Sei que quando falamos em alimento ultraprocessado o nome assusta a muitos, enquanto outros minimizam seus efeitos. Mas será que sabemos exatamente como são esses alimentos e quais as consequências ao consumi-los?

Paola explicou os três grupos de alimentos disponíveis para consumo:

Alimentos in natura: todos aqueles que foram plantados e os animais. São alimentos que não passaram por nenhum processo que os descaracterize. O arroz, por exemplo, passa por um processo de secado, mas isso não o transforma em outra coisa.

Alimentos que passaram por um processo que pode ser feito de maneira artesanal: queijo que é feito com leite, ou uma massa que foi feita com farinha, ovos e água. Ou seja, não deveríamos sentir medo desses alimentos porque são submetidos a processos sem químicos ou coisas que nos façam mal.

Ultraprocessados: são aqueles produtos que estão no supermercado e que aparecem nas propagandas como sendo práticos, saborosos, saudáveis e econômicos. São produtos que na etiqueta trazem ingredientes cujos nomes não reconhecemos. Alimentos que são produzidos, geralmente, com um só ingrediente (os restos da soja ou do milho vendidos para a exportação) e que tem grande concentração de açúcares, sódio e conservantes. A cozinheira e empresária disse que são produtos que têm muita tecnologia, que foram pensados para ter o melhor sabor, a melhor crocância, para agradar ao público e viciá-lo.

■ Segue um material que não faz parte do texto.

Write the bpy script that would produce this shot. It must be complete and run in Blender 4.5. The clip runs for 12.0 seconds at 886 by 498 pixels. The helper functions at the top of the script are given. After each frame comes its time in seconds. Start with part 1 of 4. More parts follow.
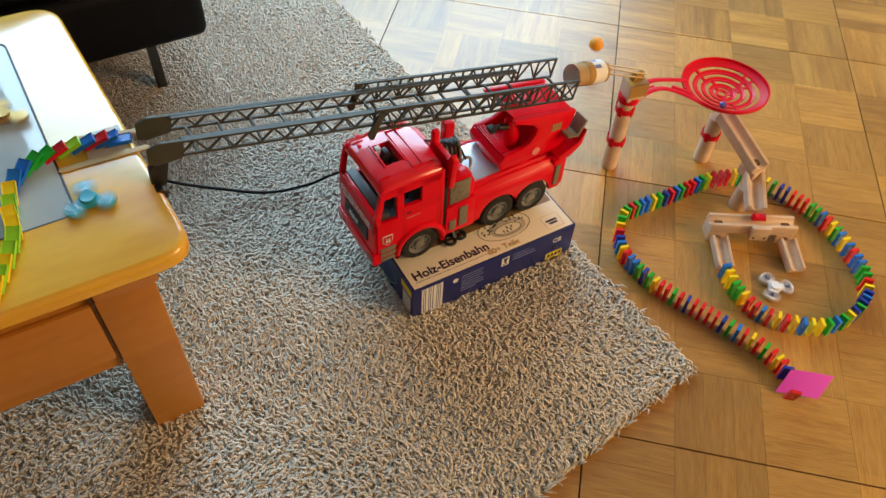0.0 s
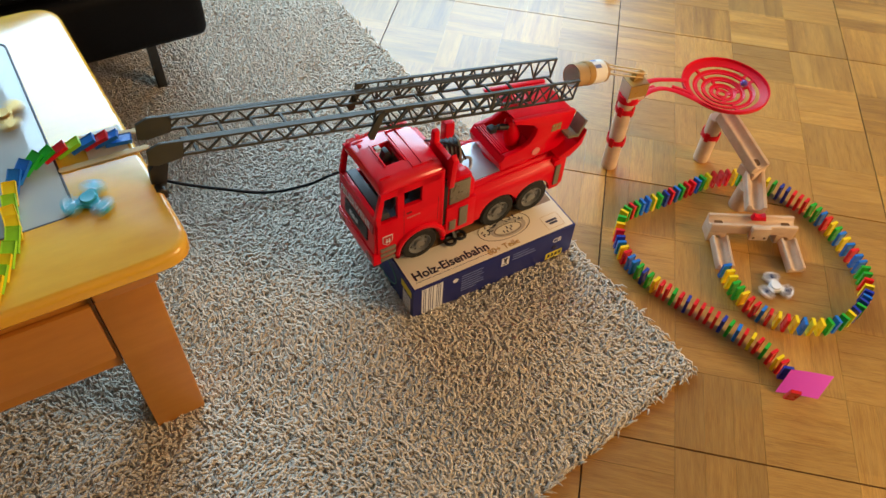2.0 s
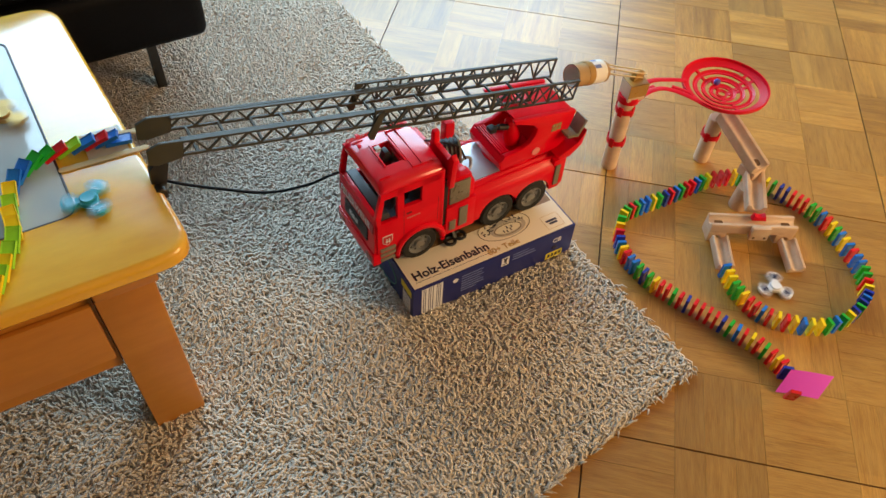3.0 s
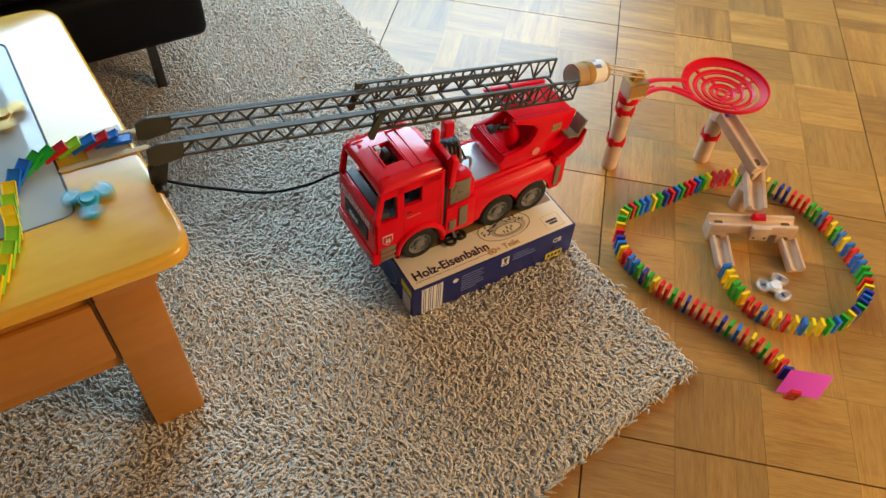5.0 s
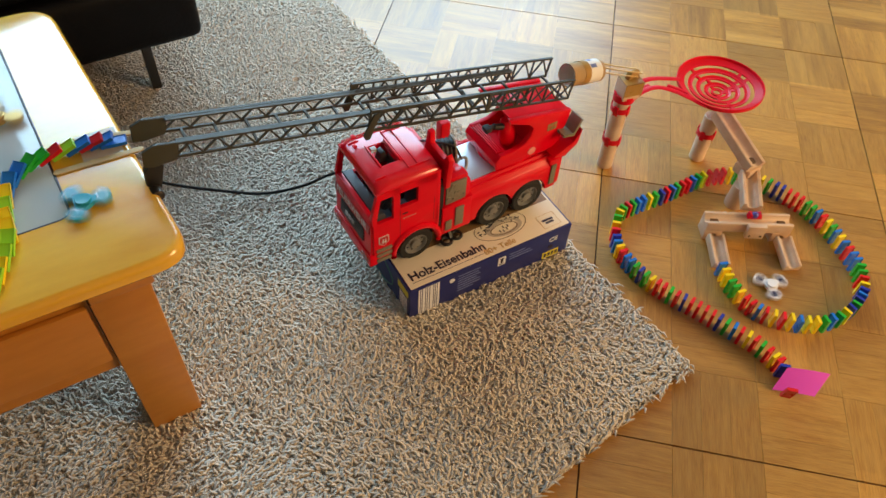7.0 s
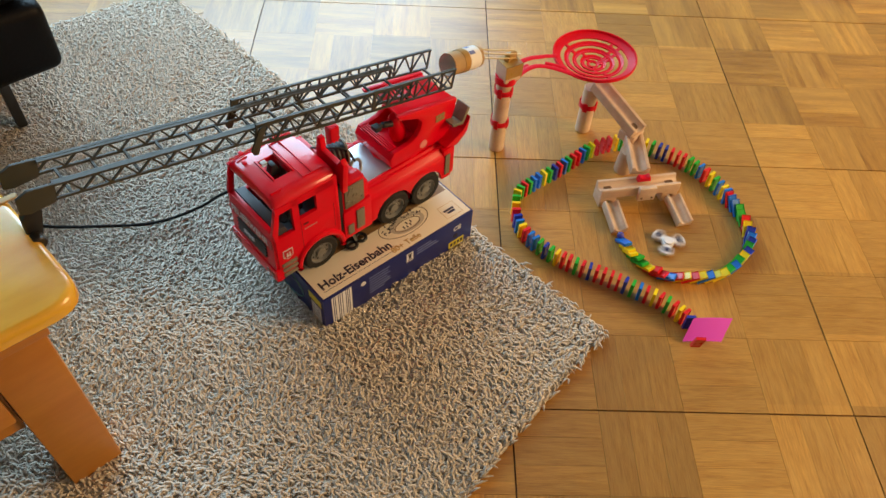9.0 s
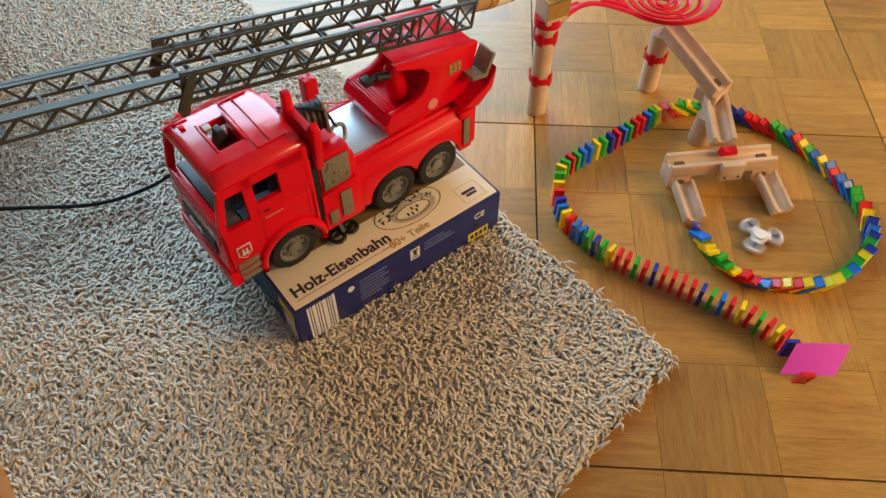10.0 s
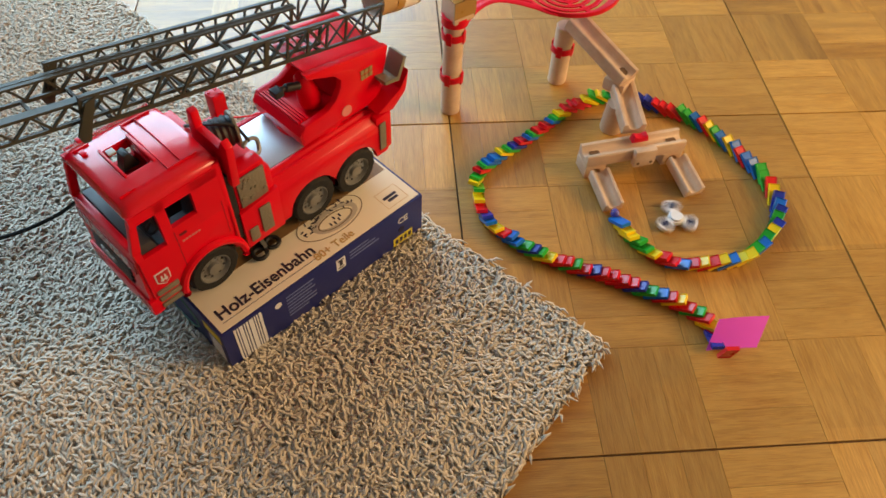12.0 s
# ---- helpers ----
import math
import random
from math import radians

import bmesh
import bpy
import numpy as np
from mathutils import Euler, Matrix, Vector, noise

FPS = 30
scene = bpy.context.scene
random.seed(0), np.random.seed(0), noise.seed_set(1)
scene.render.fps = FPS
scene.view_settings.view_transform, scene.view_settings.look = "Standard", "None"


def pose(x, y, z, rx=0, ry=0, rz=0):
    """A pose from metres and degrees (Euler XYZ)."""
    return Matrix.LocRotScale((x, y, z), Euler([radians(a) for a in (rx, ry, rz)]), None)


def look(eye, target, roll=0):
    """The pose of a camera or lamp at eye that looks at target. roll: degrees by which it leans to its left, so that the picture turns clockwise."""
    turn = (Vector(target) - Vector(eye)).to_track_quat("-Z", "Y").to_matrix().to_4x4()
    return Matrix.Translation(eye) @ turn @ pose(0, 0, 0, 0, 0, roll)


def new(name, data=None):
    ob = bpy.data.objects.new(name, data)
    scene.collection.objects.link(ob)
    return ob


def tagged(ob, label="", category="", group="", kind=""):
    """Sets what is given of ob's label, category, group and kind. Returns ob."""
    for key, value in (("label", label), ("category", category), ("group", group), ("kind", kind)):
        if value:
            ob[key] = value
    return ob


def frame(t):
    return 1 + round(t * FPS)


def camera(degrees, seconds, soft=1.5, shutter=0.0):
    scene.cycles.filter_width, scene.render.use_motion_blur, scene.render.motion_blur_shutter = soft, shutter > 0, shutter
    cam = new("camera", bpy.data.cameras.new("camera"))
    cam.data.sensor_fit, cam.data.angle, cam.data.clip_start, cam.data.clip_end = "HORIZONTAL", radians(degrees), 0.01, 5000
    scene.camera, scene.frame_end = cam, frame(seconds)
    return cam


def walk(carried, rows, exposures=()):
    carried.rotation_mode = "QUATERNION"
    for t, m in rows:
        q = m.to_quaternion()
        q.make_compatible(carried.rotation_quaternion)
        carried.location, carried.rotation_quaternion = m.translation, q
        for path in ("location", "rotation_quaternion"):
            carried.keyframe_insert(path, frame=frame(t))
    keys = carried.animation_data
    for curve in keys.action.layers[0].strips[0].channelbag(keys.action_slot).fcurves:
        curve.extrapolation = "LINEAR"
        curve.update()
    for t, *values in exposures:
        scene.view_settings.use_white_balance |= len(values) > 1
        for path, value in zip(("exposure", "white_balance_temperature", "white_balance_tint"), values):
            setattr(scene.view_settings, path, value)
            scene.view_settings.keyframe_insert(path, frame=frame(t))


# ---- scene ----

# ---- camera and its path ----
cam = camera(60.5, 12.0, shutter=0.5)
STAND = ((-0.4069, -0.7329, 1.2275), (0.1086, 0.0802, 0.0772), 3.88)
PATH = [
    (0.0, *STAND),
    (6.7, *STAND),
    (8.3, (-0.3951, -0.7285, 1.2296), (0.2214, 0.0148, 0.0818), 4.25),
    (8.5, (-0.3944, -0.7278, 1.2315), (0.2389, 0.0021, 0.0842), 4.54),
    (9.0, (-0.3996, -0.7267, 1.2325), (0.2635, -0.0308, 0.0810), 3.96),
    (9.2, (-0.3952, -0.7290, 1.2242), (0.2637, -0.0261, 0.0745), 3.78),
    (9.5, (-0.2529, -0.6295, 1.0676), (0.3485, 0.0950, -0.1201), 1.23),
    (10.0, (-0.1778, -0.5724, 0.9812), (0.3805, 0.1620, -0.2260), -0.20),
    (10.5, (-0.1734, -0.5786, 0.9836), (0.3859, 0.1604, -0.2206), -0.36),
    (11.0, (-0.1692, -0.5741, 0.9833), (0.4317, 0.1320, -0.2224), 0.95),
    (11.5, (-0.1690, -0.5688, 0.9829), (0.4723, 0.1067, -0.2178), 2.18),
    (12.0, (-0.1727, -0.5594, 0.9798), (0.4964, 0.0692, -0.2223), 2.66),
]
walk(cam, [(t, look(eye, target, roll)) for t, eye, target, roll in PATH],
     exposures=[(0.0, -0.57, 6500, 10), (12.0, -0.57, 6500, 10)])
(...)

Ou seja, salgadinhos de pacote, refrigerantes, iogurtes industrializados, macarrão instantâneo, molhos de tomate prontos, bolachas recheadas, sorvetes industrializados… Uma infinidade de sabores pensados para que nossas crianças se viciem. Ora, criança viciada é um futuro adulto consumidor.

Esses alimentos, segundo Cristiano, não somente engordam nossas crianças, mas atacam o pâncreas e podem fazer com que nossos pequenos tenham diabetes, colesterol alto e hipertensão, apesar de ainda serem crianças. Sem contar que carecem dos nutrientes que precisamos para viver bem.

Mas por que as pessoas consomem esse tipo de alimento tão nocivo à saúde? Não seria mais lógico escolher os alimentos saudáveis?

Vários fatores influenciam o consumidor a comprá-los. A publicidade exaustiva, a praticidade da preparação e o preço. Fundamentalmente o preço.

Como são alimentos feitos com restos de grãos, com aquilo que não foi exportado e nem usado, acabam sendo baratos e, para piorar, o governo incentiva sua produção. Enquanto frutas e verduras pagam por volta de 22% de ICMS, os ultraprocessados pagam somente 8%. Quando você vai ao mercado e o quilo da cenoura está a R$18,00  e um macarrão instantâneo custa menos de R$1,00 , o governo está induzindo a população a alimentar suas famílias com produtos que não contribuem em nada para a saúde, pelo contrário. 

Baixando o imposto se resolve o preço? - pergunto.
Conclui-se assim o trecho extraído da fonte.